• **What is asked**
How many lines in the records below contain the word "script"? Give only the number.

• **Input**
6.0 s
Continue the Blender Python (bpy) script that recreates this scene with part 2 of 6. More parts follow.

--

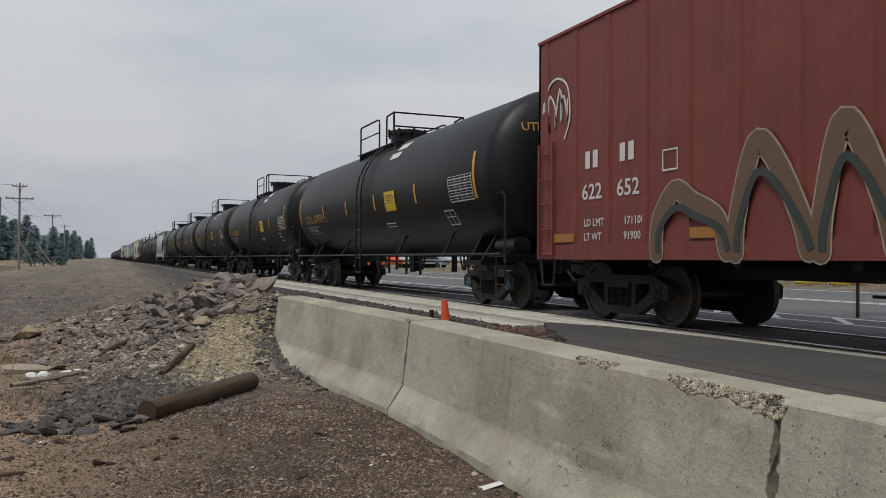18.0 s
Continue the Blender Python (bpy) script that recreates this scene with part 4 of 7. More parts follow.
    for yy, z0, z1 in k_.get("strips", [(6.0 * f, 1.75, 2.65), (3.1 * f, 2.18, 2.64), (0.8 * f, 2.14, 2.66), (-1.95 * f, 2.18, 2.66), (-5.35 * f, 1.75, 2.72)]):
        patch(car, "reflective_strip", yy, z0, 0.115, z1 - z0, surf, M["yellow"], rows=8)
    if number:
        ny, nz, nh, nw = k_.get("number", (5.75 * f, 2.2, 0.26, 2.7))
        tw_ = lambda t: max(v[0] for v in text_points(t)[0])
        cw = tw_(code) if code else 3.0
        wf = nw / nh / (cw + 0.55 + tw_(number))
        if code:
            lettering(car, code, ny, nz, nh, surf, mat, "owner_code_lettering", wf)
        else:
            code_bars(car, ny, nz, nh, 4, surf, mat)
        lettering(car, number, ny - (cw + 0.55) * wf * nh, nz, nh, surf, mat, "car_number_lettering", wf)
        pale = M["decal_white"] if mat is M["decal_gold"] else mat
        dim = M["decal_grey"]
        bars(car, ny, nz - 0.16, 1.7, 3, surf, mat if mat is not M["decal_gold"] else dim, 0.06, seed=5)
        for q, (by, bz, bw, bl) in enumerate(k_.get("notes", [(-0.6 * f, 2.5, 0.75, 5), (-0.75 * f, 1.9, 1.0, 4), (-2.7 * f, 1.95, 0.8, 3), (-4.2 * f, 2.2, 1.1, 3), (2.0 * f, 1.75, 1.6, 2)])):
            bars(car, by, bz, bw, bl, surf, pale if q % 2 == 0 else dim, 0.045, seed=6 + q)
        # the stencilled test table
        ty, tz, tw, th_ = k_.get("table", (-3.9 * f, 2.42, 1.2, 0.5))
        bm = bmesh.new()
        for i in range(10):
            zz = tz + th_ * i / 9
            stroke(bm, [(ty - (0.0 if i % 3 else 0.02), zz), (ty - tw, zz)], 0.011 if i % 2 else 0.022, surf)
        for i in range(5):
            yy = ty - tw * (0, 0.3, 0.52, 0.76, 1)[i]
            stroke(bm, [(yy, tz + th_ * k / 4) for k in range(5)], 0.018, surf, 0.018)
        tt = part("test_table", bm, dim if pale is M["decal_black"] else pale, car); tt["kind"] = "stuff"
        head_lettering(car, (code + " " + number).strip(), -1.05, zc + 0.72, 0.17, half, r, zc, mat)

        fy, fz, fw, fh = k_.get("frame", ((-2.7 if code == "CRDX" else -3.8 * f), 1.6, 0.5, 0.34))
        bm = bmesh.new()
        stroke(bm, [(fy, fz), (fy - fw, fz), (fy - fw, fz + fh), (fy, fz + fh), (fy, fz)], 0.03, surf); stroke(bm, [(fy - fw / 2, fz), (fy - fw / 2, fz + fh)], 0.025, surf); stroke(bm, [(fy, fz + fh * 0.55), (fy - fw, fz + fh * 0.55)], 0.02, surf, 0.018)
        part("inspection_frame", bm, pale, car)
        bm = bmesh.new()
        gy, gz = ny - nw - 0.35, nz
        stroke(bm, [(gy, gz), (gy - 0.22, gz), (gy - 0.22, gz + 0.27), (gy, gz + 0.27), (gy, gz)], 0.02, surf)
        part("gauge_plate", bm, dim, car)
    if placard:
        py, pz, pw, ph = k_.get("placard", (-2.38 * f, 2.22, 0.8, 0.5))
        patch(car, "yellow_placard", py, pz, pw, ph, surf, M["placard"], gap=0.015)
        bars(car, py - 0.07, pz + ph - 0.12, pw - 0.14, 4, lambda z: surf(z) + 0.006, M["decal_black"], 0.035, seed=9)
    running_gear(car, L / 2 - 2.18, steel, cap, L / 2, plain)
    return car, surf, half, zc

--

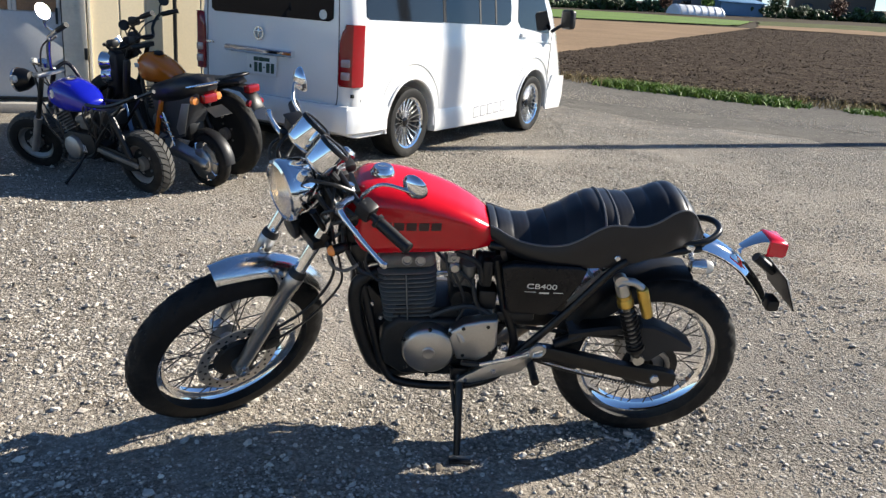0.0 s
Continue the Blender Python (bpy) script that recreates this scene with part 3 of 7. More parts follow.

• **Full answer**
3